◆ DATA SHOWN
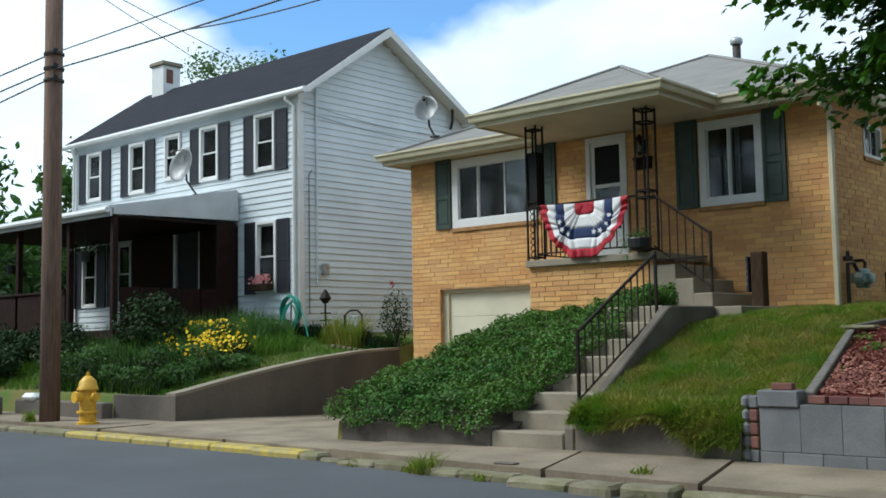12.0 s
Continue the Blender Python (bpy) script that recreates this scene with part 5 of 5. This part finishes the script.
def shrub(name, label, centre, size, n, leaf, mat, shape="oval", category="shrub", stems=True, kind=""):
    """A loose shrub: a few stems and leaves in an uneven mound."""
    s = thing(name, label, category, kind=kind)
    cx_, cy_, cz_ = centre
    d = rng.normal(size=(n, 3))
    d /= np.linalg.norm(d, axis=1, keepdims=True)
    r = rng.uniform(0.3, 1.0, n) ** 0.5
    lump = np.array([1 + 0.28 * noise.noise(Vector(v) * 2.5 + Vector((cx_, cy_, 0))) for v in d])
    p = d * (r * lump)[:, None] * np.array(size) + (cx_, cy_, cz_ + size[2] * 0.9)
    p[:, 2] = np.maximum(p[:, 2], cz_ + 0.02)
    o = new("foliage", leaves("foliage", p, d * 0.6 + rng.normal(size=(n, 3)) * 0.5 + (0, 0, 0.5), rng.uniform(0.6, 1.3, n) * leaf, shape, mat))
    o.parent = s
    if stems:
        bm = bmesh.new()
        for k in range(5):
            a = k * 1.3
            tube(bm, [(cx_ + 0.03 * k, cy_, cz_ - 0.05), (cx_ + size[0] * 0.5 * math.cos(a), cy_ + size[1] * 0.5 * math.sin(a), cz_ + size[2] * 1.1)], [0.015, 0.006], 5)
        part("stem", bm, "bark", s)
    return s


# shrubs and ivy at the end of the block wall and under the maple; tree shade is partly put into their near-black greens
for c, sz, n in (((3.98, -5.62, 0.48), (0.22, 0.16, 0.20), 900), ((4.12, -5.62, 0.22), (0.30, 0.24, 0.30), 1500), ((4.55, -5.60, 0.12), (0.50, 0.34, 0.44), 3000), ((5.2, -5.55, 0.10), (0.62, 0.42, 0.50), 3600), ((6.0, -5.5, 0.10), (0.7, 0.45, 0.52), 3600), ((6.9, -5.5, 0.10), (0.8, 0.5, 0.55), 3000), ((8.0, -5.5, 0.10), (0.8, 0.5, 0.55), 2400), ((4.9, -5.0, 0.55), (0.9, 0.45, 0.22), 1800)):
    shrub("shrub", "dark green spreading shrub over a block wall", c, sz, n, 0.06, "hedge_leaf", "ivy")
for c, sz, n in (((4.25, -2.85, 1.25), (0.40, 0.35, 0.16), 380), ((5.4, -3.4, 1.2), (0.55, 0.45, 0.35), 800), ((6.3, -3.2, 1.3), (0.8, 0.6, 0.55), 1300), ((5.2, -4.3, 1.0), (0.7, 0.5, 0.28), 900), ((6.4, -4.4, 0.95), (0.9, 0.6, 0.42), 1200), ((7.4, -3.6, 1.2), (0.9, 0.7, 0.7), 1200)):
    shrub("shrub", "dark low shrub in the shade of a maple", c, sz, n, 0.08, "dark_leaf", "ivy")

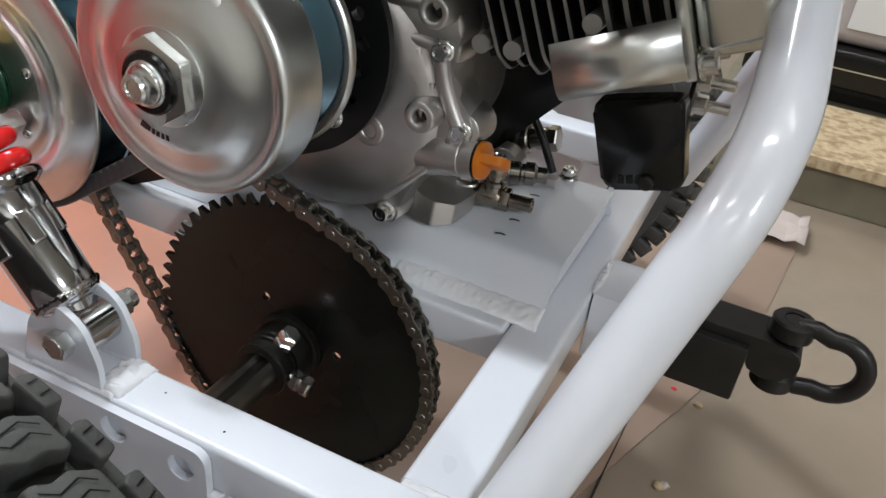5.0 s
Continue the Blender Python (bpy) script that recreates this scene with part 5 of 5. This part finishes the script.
part("front_panel", box(bmesh.new(), (0.305, 1.396, 0.185), (1.10, 1.4005, 0.395), 0.002), WHITEPLASTIC, crate, "white front panel")
for k in range(3):
    part("panel_slot", box(bmesh.new(), (0.36, 1.3948, 0.205 + 0.018 * k), (0.75, 1.3959, 0.210 + 0.018 * k)), LABELPAPER, crate)
paper = bmesh.new()
for a in range(9):
    for b in range(9):
        x, y = 0.236 + 0.012 * a + 0.004 * noise.noise(Vector((a, b, 3))), 0.965 + 0.010 * b + 0.006 * noise.noise(Vector((b, a, 7)))
        paper.verts.new((x, y, FLOOR + 0.003 + max(0.0, 0.012 + 0.016 * noise.noise(Vector((a * 0.45, b * 0.45, 1))))))
paper.verts.ensure_lookup_table()
for a in range(8):
    for b in range(8):
        paper.faces.new([paper.verts[k] for k in (a * 9 + b, a * 9 + b + 1, a * 9 + b + 10, a * 9 + b + 9)])
sheet = solid("paper_scrap", paper, PAPER, "crumpled pale paper scrap on the floor", "paper", smooth=20)
sheet.modifiers.new("sheet", "SOLIDIFY").thickness = 0.0006
# crack and red speck on the floor
crack = bmesh.new()
line = [(0.232 - 0.02 * k / 12 + 0.006 * noise.noise(Vector((k * 0.9, 2, 0))), 1.02 - 0.05 * k, FLOOR + 0.0012) for k in range(13)]
sweep(crack, line, 0.0012, 5)
solid("floor_crack", crack, INK, "thin dark crack line in the floor", "crack", kind="structure")
for k in range(9):
    rnd = random.Random(60 + k)
    x, y = rnd.uniform(0.20, 0.34), rnd.uniform(0.35, 0.80)
    bm = bmesh.new()
    bmesh.ops.create_icosphere(bm, subdivisions=1, radius=rnd.uniform(0.002, 0.005))
    for v in bm.verts:
        v.co = Vector((v.co.x * rnd.uniform(0.7, 1.5) + x, v.co.y * rnd.uniform(0.7, 1.4) + y, FLOOR + max(0.0005, 0.002 + v.co.z * rnd.uniform(0.4, 0.9))))
    solid("grit", bm, RED if k == 0 else (PAPER if k == 3 else WOOD), "small red paint chip on the floor" if k == 0 else "small crumb of dirt on the floor", "debris", "floor debris", smooth=0)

◆ YOUR OBJECTIVE
Write out every record above exactly as it stands, but leave out the pictures.

◆ COMPLETE ANSWER
12.0 s
Continue the Blender Python (bpy) script that recreates this scene with part 5 of 5. This part finishes the script.
def shrub(name, label, centre, size, n, leaf, mat, shape="oval", category="shrub", stems=True, kind=""):
    """A loose shrub: a few stems and leaves in an uneven mound."""
    s = thing(name, label, category, kind=kind)
    cx_, cy_, cz_ = centre
    d = rng.normal(size=(n, 3))
    d /= np.linalg.norm(d, axis=1, keepdims=True)
    r = rng.uniform(0.3, 1.0, n) ** 0.5
    lump = np.array([1 + 0.28 * noise.noise(Vector(v) * 2.5 + Vector((cx_, cy_, 0))) for v in d])
    p = d * (r * lump)[:, None] * np.array(size) + (cx_, cy_, cz_ + size[2] * 0.9)
    p[:, 2] = np.maximum(p[:, 2], cz_ + 0.02)
    o = new("foliage", leaves("foliage", p, d * 0.6 + rng.normal(size=(n, 3)) * 0.5 + (0, 0, 0.5), rng.uniform(0.6, 1.3, n) * leaf, shape, mat))
    o.parent = s
    if stems:
        bm = bmesh.new()
        for k in range(5):
            a = k * 1.3
            tube(bm, [(cx_ + 0.03 * k, cy_, cz_ - 0.05), (cx_ + size[0] * 0.5 * math.cos(a), cy_ + size[1] * 0.5 * math.sin(a), cz_ + size[2] * 1.1)], [0.015, 0.006], 5)
        part("stem", bm, "bark", s)
    return s


# shrubs and ivy at the end of the block wall and under the maple; tree shade is partly put into their near-black greens
for c, sz, n in (((3.98, -5.62, 0.48), (0.22, 0.16, 0.20), 900), ((4.12, -5.62, 0.22), (0.30, 0.24, 0.30), 1500), ((4.55, -5.60, 0.12), (0.50, 0.34, 0.44), 3000), ((5.2, -5.55, 0.10), (0.62, 0.42, 0.50), 3600), ((6.0, -5.5, 0.10), (0.7, 0.45, 0.52), 3600), ((6.9, -5.5, 0.10), (0.8, 0.5, 0.55), 3000), ((8.0, -5.5, 0.10), (0.8, 0.5, 0.55), 2400), ((4.9, -5.0, 0.55), (0.9, 0.45, 0.22), 1800)):
    shrub("shrub", "dark green spreading shrub over a block wall", c, sz, n, 0.06, "hedge_leaf", "ivy")
for c, sz, n in (((4.25, -2.85, 1.25), (0.40, 0.35, 0.16), 380), ((5.4, -3.4, 1.2), (0.55, 0.45, 0.35), 800), ((6.3, -3.2, 1.3), (0.8, 0.6, 0.55), 1300), ((5.2, -4.3, 1.0), (0.7, 0.5, 0.28), 900), ((6.4, -4.4, 0.95), (0.9, 0.6, 0.42), 1200), ((7.4, -3.6, 1.2), (0.9, 0.7, 0.7), 1200)):
    shrub("shrub", "dark low shrub in the shade of a maple", c, sz, n, 0.08, "dark_leaf", "ivy")

5.0 s
Continue the Blender Python (bpy) script that recreates this scene with part 5 of 5. This part finishes the script.
part("front_panel", box(bmesh.new(), (0.305, 1.396, 0.185), (1.10, 1.4005, 0.395), 0.002), WHITEPLASTIC, crate, "white front panel")
for k in range(3):
    part("panel_slot", box(bmesh.new(), (0.36, 1.3948, 0.205 + 0.018 * k), (0.75, 1.3959, 0.210 + 0.018 * k)), LABELPAPER, crate)
paper = bmesh.new()
for a in range(9):
    for b in range(9):
        x, y = 0.236 + 0.012 * a + 0.004 * noise.noise(Vector((a, b, 3))), 0.965 + 0.010 * b + 0.006 * noise.noise(Vector((b, a, 7)))
        paper.verts.new((x, y, FLOOR + 0.003 + max(0.0, 0.012 + 0.016 * noise.noise(Vector((a * 0.45, b * 0.45, 1))))))
paper.verts.ensure_lookup_table()
for a in range(8):
    for b in range(8):
        paper.faces.new([paper.verts[k] for k in (a * 9 + b, a * 9 + b + 1, a * 9 + b + 10, a * 9 + b + 9)])
sheet = solid("paper_scrap", paper, PAPER, "crumpled pale paper scrap on the floor", "paper", smooth=20)
sheet.modifiers.new("sheet", "SOLIDIFY").thickness = 0.0006
# crack and red speck on the floor
crack = bmesh.new()
line = [(0.232 - 0.02 * k / 12 + 0.006 * noise.noise(Vector((k * 0.9, 2, 0))), 1.02 - 0.05 * k, FLOOR + 0.0012) for k in range(13)]
sweep(crack, line, 0.0012, 5)
solid("floor_crack", crack, INK, "thin dark crack line in the floor", "crack", kind="structure")
for k in range(9):
    rnd = random.Random(60 + k)
    x, y = rnd.uniform(0.20, 0.34), rnd.uniform(0.35, 0.80)
    bm = bmesh.new()
    bmesh.ops.create_icosphere(bm, subdivisions=1, radius=rnd.uniform(0.002, 0.005))
    for v in bm.verts:
        v.co = Vector((v.co.x * rnd.uniform(0.7, 1.5) + x, v.co.y * rnd.uniform(0.7, 1.4) + y, FLOOR + max(0.0005, 0.002 + v.co.z * rnd.uniform(0.4, 0.9))))
    solid("grit", bm, RED if k == 0 else (PAPER if k == 3 else WOOD), "small red paint chip on the floor" if k == 0 else "small crumb of dirt on the floor", "debris", "floor debris", smooth=0)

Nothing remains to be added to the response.